Perception and beliefs about mental illness among adults in Karfi village, northern Nigeria
1 Department of Community Medicine, Aminu Kano Teaching Hospital, Kano, Nigeria & Department of Community Medicine & Primary Care, Bayero University, Kano, Nigeria
2 Department of Epidemiology, School of Public Health, University of Alabama at Birmingham, USA
BMC International Health and Human Rights 2004, 4:3 doi:10.1186/1472-698X-4-3Published: 20 August 2004
This study was designed to examine the knowledge, attitude and beliefs about causes, manifestations and treatment of mental illness among adults in a rural community in northern Nigeria.
A cross sectional study design was used.

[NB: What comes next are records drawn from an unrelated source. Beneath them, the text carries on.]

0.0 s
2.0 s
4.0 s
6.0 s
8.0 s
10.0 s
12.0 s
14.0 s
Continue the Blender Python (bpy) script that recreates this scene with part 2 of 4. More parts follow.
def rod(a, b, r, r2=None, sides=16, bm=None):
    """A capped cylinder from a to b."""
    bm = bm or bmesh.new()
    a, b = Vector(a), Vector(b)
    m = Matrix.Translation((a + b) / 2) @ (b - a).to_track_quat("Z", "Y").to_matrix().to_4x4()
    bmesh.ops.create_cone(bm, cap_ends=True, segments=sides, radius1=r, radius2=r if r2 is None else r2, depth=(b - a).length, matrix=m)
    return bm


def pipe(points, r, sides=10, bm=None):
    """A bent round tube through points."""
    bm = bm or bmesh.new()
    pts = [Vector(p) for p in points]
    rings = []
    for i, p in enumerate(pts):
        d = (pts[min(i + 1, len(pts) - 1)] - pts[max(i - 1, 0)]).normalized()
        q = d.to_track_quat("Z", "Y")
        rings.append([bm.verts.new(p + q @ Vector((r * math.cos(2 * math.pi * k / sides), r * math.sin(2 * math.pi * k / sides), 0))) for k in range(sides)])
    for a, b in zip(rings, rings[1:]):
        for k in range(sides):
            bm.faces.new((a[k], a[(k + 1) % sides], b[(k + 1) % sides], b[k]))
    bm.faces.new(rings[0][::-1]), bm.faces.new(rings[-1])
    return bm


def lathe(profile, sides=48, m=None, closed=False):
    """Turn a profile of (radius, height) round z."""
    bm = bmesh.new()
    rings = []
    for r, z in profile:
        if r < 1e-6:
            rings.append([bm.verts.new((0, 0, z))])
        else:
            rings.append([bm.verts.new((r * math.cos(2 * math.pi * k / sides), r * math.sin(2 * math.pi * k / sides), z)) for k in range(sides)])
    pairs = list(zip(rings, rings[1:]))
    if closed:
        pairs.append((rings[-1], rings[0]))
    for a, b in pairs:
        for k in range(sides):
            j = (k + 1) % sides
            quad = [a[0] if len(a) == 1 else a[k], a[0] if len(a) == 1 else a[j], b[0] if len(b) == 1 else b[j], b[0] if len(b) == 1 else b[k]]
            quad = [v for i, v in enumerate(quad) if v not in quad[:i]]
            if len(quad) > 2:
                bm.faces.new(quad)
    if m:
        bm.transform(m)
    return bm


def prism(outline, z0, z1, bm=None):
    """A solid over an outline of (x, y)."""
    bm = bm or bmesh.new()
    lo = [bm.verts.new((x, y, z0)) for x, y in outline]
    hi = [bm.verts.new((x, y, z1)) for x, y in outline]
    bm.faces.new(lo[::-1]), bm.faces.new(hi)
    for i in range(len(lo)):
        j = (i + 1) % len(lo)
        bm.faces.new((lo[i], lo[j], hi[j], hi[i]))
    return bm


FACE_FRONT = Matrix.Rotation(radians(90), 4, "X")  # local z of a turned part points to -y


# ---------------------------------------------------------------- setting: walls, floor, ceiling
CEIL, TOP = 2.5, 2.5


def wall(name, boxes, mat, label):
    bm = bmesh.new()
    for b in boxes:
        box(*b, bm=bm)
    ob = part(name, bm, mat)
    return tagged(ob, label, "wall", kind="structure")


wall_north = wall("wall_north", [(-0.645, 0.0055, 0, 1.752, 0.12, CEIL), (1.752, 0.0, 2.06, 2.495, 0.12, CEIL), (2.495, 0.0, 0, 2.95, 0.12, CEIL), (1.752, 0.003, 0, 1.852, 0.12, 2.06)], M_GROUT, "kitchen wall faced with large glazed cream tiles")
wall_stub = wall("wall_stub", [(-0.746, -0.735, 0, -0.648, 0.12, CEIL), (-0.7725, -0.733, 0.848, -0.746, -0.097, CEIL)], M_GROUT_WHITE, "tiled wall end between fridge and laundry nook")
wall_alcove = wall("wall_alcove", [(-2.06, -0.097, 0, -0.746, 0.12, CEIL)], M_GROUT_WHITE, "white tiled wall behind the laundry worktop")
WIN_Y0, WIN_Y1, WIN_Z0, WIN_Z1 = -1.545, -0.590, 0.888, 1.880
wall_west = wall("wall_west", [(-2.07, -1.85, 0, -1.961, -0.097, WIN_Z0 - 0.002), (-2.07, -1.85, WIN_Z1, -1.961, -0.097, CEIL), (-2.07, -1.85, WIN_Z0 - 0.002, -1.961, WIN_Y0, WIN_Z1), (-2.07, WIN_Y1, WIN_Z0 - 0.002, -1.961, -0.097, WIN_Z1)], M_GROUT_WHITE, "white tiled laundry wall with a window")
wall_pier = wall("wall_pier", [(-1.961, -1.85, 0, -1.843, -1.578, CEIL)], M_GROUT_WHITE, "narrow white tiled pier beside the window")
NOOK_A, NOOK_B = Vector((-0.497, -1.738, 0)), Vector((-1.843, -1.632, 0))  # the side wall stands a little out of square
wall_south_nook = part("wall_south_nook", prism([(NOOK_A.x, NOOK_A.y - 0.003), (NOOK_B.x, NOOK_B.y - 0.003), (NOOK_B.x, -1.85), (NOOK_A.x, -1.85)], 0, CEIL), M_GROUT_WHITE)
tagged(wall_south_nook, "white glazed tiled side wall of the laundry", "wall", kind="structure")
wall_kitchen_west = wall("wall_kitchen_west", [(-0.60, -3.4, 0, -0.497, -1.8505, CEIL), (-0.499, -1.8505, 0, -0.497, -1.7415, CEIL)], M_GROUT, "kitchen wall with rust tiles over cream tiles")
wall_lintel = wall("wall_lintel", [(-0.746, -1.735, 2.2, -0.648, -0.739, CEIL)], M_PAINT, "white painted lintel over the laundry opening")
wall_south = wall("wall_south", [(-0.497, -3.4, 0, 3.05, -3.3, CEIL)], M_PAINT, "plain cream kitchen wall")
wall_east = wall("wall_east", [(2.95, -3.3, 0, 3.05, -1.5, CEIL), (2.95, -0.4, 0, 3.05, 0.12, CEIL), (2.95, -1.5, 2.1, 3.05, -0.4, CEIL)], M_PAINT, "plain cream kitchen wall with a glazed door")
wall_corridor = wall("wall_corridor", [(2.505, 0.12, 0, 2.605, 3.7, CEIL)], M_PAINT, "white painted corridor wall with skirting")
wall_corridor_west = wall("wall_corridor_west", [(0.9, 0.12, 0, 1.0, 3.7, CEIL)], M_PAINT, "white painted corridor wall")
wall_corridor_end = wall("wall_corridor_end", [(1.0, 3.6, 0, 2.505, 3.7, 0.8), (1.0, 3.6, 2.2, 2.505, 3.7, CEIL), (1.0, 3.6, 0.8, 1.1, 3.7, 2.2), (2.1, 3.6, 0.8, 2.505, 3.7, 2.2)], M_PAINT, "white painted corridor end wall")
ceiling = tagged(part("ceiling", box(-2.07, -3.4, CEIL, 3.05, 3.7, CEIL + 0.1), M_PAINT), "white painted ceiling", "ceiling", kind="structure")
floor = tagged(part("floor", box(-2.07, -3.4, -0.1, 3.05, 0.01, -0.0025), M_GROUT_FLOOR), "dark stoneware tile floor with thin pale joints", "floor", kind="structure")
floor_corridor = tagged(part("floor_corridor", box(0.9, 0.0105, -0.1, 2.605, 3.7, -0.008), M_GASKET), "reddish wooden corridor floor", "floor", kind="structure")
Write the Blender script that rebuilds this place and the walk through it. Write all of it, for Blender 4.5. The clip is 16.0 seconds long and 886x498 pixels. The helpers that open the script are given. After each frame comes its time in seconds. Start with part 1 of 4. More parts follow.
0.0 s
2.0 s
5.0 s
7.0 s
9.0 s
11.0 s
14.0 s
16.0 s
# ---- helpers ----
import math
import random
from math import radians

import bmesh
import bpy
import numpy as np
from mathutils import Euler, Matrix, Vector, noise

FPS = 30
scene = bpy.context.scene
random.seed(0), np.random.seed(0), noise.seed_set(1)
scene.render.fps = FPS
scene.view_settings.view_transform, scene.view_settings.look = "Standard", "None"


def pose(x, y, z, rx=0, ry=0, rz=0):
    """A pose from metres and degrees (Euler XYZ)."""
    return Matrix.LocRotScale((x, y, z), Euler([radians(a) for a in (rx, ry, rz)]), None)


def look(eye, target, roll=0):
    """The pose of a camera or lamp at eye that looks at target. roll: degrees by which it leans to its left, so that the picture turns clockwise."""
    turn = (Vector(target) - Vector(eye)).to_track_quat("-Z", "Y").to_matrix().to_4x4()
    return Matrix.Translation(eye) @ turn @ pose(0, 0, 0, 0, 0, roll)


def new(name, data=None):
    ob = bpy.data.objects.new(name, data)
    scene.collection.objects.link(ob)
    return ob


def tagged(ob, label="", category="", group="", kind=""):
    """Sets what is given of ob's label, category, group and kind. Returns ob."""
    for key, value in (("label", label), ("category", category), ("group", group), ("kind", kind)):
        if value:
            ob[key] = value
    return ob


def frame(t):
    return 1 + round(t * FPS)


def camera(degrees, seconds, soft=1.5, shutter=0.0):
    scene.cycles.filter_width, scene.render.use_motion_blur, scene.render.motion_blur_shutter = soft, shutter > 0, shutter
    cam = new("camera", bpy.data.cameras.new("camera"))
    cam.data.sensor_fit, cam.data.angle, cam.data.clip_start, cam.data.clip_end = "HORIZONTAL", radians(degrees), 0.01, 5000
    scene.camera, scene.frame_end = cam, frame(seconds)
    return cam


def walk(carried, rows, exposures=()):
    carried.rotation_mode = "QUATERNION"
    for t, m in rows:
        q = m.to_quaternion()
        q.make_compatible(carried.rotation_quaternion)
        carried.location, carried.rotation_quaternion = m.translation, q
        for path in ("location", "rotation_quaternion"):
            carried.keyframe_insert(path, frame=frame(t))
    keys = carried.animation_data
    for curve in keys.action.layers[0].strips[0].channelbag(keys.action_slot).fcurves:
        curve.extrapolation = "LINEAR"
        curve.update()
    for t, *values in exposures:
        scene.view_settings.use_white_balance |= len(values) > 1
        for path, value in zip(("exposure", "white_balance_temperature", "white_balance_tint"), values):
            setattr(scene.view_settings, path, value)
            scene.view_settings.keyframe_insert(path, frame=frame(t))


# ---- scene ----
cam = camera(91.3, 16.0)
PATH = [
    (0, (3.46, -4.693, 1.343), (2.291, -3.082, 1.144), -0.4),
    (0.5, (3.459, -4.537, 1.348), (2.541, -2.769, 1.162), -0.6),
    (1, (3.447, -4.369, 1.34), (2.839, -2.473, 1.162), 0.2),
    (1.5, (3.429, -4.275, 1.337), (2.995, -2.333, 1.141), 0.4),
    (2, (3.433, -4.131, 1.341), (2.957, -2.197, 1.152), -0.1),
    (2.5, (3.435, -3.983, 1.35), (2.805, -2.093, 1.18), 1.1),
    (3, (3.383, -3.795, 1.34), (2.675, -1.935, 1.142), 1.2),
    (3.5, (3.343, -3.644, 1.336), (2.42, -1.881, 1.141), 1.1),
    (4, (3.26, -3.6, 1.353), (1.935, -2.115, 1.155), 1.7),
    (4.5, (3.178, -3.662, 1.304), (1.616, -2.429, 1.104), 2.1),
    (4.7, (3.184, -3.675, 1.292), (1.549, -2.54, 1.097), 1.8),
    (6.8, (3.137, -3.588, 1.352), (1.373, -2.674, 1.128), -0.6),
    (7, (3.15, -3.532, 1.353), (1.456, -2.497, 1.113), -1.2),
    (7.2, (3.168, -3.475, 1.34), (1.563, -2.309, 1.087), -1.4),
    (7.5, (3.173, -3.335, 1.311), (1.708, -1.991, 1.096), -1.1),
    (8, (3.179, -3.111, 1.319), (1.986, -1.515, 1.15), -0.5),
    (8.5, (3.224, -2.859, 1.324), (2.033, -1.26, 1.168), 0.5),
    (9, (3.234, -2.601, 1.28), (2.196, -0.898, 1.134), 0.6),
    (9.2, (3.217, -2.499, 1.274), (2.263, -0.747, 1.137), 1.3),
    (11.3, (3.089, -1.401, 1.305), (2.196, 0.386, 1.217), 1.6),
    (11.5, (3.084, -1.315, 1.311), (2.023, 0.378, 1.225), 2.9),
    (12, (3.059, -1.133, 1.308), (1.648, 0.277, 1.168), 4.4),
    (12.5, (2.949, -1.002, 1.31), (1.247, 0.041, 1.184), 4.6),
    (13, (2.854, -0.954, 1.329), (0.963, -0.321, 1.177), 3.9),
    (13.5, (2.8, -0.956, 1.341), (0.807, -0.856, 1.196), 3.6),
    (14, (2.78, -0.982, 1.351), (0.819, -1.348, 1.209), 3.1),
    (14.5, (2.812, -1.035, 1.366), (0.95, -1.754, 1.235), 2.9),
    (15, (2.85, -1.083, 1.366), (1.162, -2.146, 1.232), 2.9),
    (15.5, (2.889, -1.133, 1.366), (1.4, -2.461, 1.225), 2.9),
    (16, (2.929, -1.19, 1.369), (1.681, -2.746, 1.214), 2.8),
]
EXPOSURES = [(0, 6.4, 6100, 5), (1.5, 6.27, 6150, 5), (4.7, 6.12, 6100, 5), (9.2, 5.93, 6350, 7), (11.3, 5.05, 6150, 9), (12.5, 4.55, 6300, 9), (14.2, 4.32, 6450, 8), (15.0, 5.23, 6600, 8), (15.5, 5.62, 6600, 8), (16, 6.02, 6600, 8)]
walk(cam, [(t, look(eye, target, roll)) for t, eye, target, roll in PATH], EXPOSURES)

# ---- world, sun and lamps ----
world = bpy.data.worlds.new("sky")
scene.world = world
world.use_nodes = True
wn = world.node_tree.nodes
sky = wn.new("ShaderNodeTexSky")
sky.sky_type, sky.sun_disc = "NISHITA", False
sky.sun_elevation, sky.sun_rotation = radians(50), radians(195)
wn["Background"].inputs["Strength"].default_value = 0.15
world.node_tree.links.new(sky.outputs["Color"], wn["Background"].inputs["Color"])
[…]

A pre-tested, semi-structured questionnaire was administered to 250 adults residing in Karfi village, northern Nigeria.
The most common symptoms proffered by respondents as manifestations of mental illness included aggression/destructiveness (22.0%), loquaciousness (21.2%), eccentric behavior (16.1%) and wandering (13.3%). Drug misuse including alcohol, cannabis, and other street drugs was identified in 34.3% of the responses as a major cause of mental illness, followed by divine wrath/ God's will (19%), and magic/spirit possession (18.0%). About 46% of respondents preferred orthodox medical care for the mentally sick while 34% were more inclined to spiritual healing. Almost half of the respondents harbored negative feelings towards the mentally ill. Literate respondents were seven times more likely to exhibit positive feelings towards the mentally ill as compared to non-literate subjects (OR = 7.6, 95% confidence interval = 3.8–15.1).
Our study demonstrates the need for community educational programs in Nigeria aimed at demystifying mental illness. A better understanding of mental disorders among the public would allay fear and mistrust about mentally ill persons in the community as well as lessen stigmatization towards such persons.